Water Tank Experiments on Stratified Flow over Double Mountain-Shaped Obstacles at High-Reynolds Number
Stiperski, Ivana ; Serafin, Stefano ; Paci, Alexandre ; Ágústsson, Hálfdán ; Belleudy, Anne ; Calmer, Radiance ; Horvath, Kristian ; Knigge, Christoph ; Sachsperger, Johannes ; Strauss, Lukas ; Grubisic, Vanda
Année de publication
In this article, we present an overview of the HyIV-CNRS-SecORo (Hydralab IV-CNRS-Secondary Orography and Rotors Experiments) laboratory experiments carried out in the CNRM (Centre National de Recherches Météorologiques) large stratified water flume. The experiments were designed to systematically study the influence of double obstacles on stably stratified flow. The experimental set-up consists of a two-layer flow in the water tank, with a lower neutral and an upper stable layer separated by a sharp density discontinuity.

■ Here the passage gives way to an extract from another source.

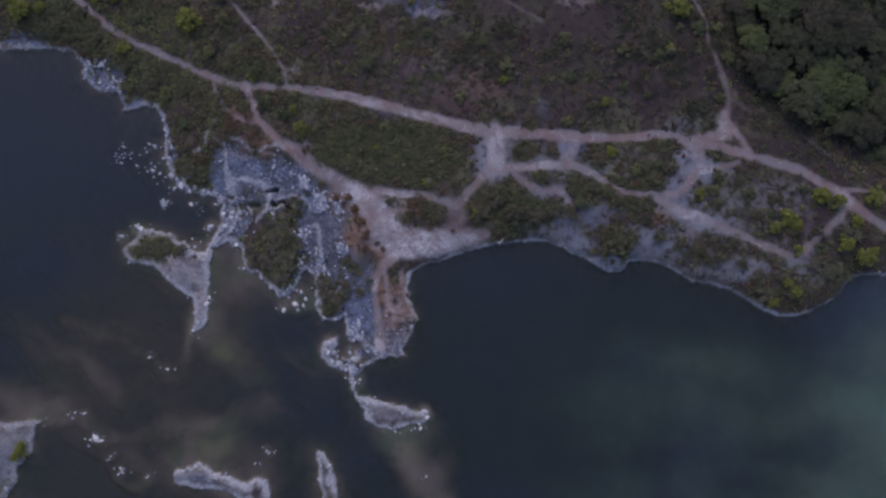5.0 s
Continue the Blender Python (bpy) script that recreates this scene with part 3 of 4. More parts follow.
DARK_PATCHES = [(-25.3, 32.1, 3.5, 2.3, 0.8), (-26.9, 36, 2.1, 1.7, 0.6), (-37.3, 39, 2.3, 1, 0.5), (-28.4, 39, 1.7, 1.5, 0.65), (-34.4, 43.4, 2.1, 0.8, 0.7), (-22.8, 28.2, 1.9, 2.4, 0.6), (-38.9, 44.4, 2.4, 0.8, 0.5), (-20.4, 31.3, 1.4, 3.9, 0.6), (-31.6, 40, 2.5, 2.5, 0.35), (-24.3, 38.7, 1.2, 2.7, 0.5), (-40.3, 40.2, 1.9, 1, 0.4)]
LOG = (2.9, 36.1)
STUMP = (-16.5, 42.5)

# ---------------------------------------------------------------- numeric helpers
F = np.float32


def lattice(ix, iy, seed):
    h = (ix.astype(np.int64) * 374761393 + iy.astype(np.int64) * 668265263 + seed * 974634521) & 0xFFFFFFFF
    h = ((h ^ (h >> 13)) * 1274126177) & 0xFFFFFFFF
    return ((h ^ (h >> 16)) & 0xFFFF).astype(F) / F(65535)


def rough(x, y, size, seed, octaves=3):
    """Fractal value noise of -1..1; size: metres of the largest swell."""
    total, amp, norm = np.zeros(np.shape(x), F), 1.0, 0.0
    for o in range(octaves):
        u, v = x / size + 17.3 * o, y / size - 9.1 * o
        iu, iv = np.floor(u), np.floor(v)
        fu, fv = (u - iu).astype(F), (v - iv).astype(F)
        fu, fv = fu * fu * (3 - 2 * fu), fv * fv * (3 - 2 * fv)
        a, b = lattice(iu, iv, seed + o), lattice(iu + 1, iv, seed + o)
        c, d = lattice(iu, iv + 1, seed + o), lattice(iu + 1, iv + 1, seed + o)
        total += amp * ((a * (1 - fu) + b * fu) * (1 - fv) + (c * (1 - fu) + d * fu) * fv)
        norm += amp
        amp *= 0.5
        size *= 0.5
    return total / norm * 2 - 1


def smooth(a, b, v):
    t = np.clip((v - a) / (b - a), 0, 1)
    return t * t * (3 - 2 * t)


def line_distance(line, x, y):
    best = np.full(np.shape(x), 1e9, F)
    for (ax, ay), (bx, by) in zip(line[:-1], line[1:]):
        dx, dy = bx - ax, by - ay
        s = np.clip(((x - ax) * dx + (y - ay) * dy) / (dx * dx + dy * dy + 1e-9), 0, 1)
        best = np.minimum(best, (x - ax - s * dx) ** 2 + (y - ay - s * dy) ** 2)
    return np.sqrt(best)


def belt(line, x, y):
    """Distance to a line of changing width and the line's half-width there."""
    best, wide = np.full(np.shape(x), 1e9, F), np.zeros(np.shape(x), F)
    for (ax, ay, aw), (bx, by, bw) in zip(line[:-1], line[1:]):
        dx, dy = bx - ax, by - ay
        s = np.clip(((x - ax) * dx + (y - ay) * dy) / (dx * dx + dy * dy + 1e-9), 0, 1)
        d, w = np.hypot(x - ax - s * dx, y - ay - s * dy), aw + (bw - aw) * s
        closer = d - w < best - wide
        best, wide = np.where(closer, d, best), np.where(closer, w, wide)
    return best, wide


def inside(ring, x, y):
    """Signed distance to a closed ring, positive inside."""
    odd = np.zeros(np.shape(x), bool)
    for (ax, ay), (bx, by) in zip(ring, ring[1:] + ring[:1]):
        if ay != by:
            odd ^= ((ay > y) != (by > y)) & (x < (bx - ax) * (y - ay) / (by - ay) + ax)
    d = line_distance(ring + ring[:1], x, y)
    return np.where(odd, d, -d)


def curve(points, steps=3, closed=False):
    """A smooth line through the points."""
    p = [np.array(q, float) for q in points]
    n = len(p)
    out = []
    for i in range(n if closed else n - 1):
        a, b, c, d = (p[(i + k) % n] if closed else p[min(max(i + k, 0), n - 1)] for k in (-1, 0, 1, 2))
        for s in range(steps):
            t = s / steps
            out.append(tuple(0.5 * (2 * b + (c - a) * t + (2 * a - 5 * b + 4 * c - d) * t * t + (3 * b - a - 3 * c + d) * t ** 3)))
    return out if closed else out + [tuple(p[-1])]


def spread(blobs, x, y, edge=0.55):
    """A 0..1 field of soft oval patches."""
    total = np.zeros(np.shape(x), F)
    for cx, cy, rx, ry, w in blobs:
        r = np.sqrt(((x - cx) / rx) ** 2 + ((y - cy) / ry) ** 2)
        total = np.maximum(total, w * (1 - smooth(1 - edge, 1 + edge, r)))
    return total


BOULDERS = BOULDERS_NORTH + BOULDERS_SPIT + BOULDERS_SOUTH + BOULDERS_OUTER
MAINLAND = (SHORE_WEST + SHORE_RUBBLE + SHORE_HEADLAND + SHORE_BAY + SHORE_EAST
            + [(3000, 60), (3000, 3000), (-3000, 3000), (-3000, 90)])
ISLES = [ISLE_HEATH, ISLE_EYE, ISLE_DUMBBELL, ISLE_OVAL, ISLE_WESTERN, ISLE_KNOB, ISLE_ARC]
TRAIL_LINES = [(w, curve(p, 3)) for w, p in TRAILS]
RIDGE_LINES = [(w, a, curve(p, 3)) for w, a, p in RIDGES]
STREAK_LINES = [(w, curve(p, 3)) for w, p in STREAKS]


def near(ring, x, y, pad):
    xs, ys = [p[0] for p in ring], [p[1] for p in ring]
    return (x > min(xs) - pad) & (x < max(xs) + pad) & (y > min(ys) - pad) & (y < max(ys) + pad)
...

This type of layering over terrain is known to be conducive to a variety of possible responses in the atmosphere, from hydraulic jumps to lee waves and highly turbulent rotors. In each experiment, obstacles were towed through the tank at a constant speed. The towing speed and the size of the tank allowed high Reynolds-number flow similar to the atmosphere. Here, we present the experimental design, together with an overview of laboratory experiments conducted and their results. We develop a regime diagram for flow over single and double obstacles and examine the parameter space where the secondary obstacle has the largest influence on the flow. Trapped lee waves, rotors, hydraulic jumps, lee-wave interference and flushing of the valley atmosphere are successfully reproduced in the stratified water tank. Obstacle height and ridge separation distance are shown to control lee-wave interference. Results, however, differ partially from previous findings on the flow over double ridges reported in the literature due to the presence of nonlinearities and possible differences in the boundary layer structure. The secondary obstacle also influences the transition between different flow regimes and makes trapped lee waves possible for higher Froude numbers than expected for an isolated obstacle.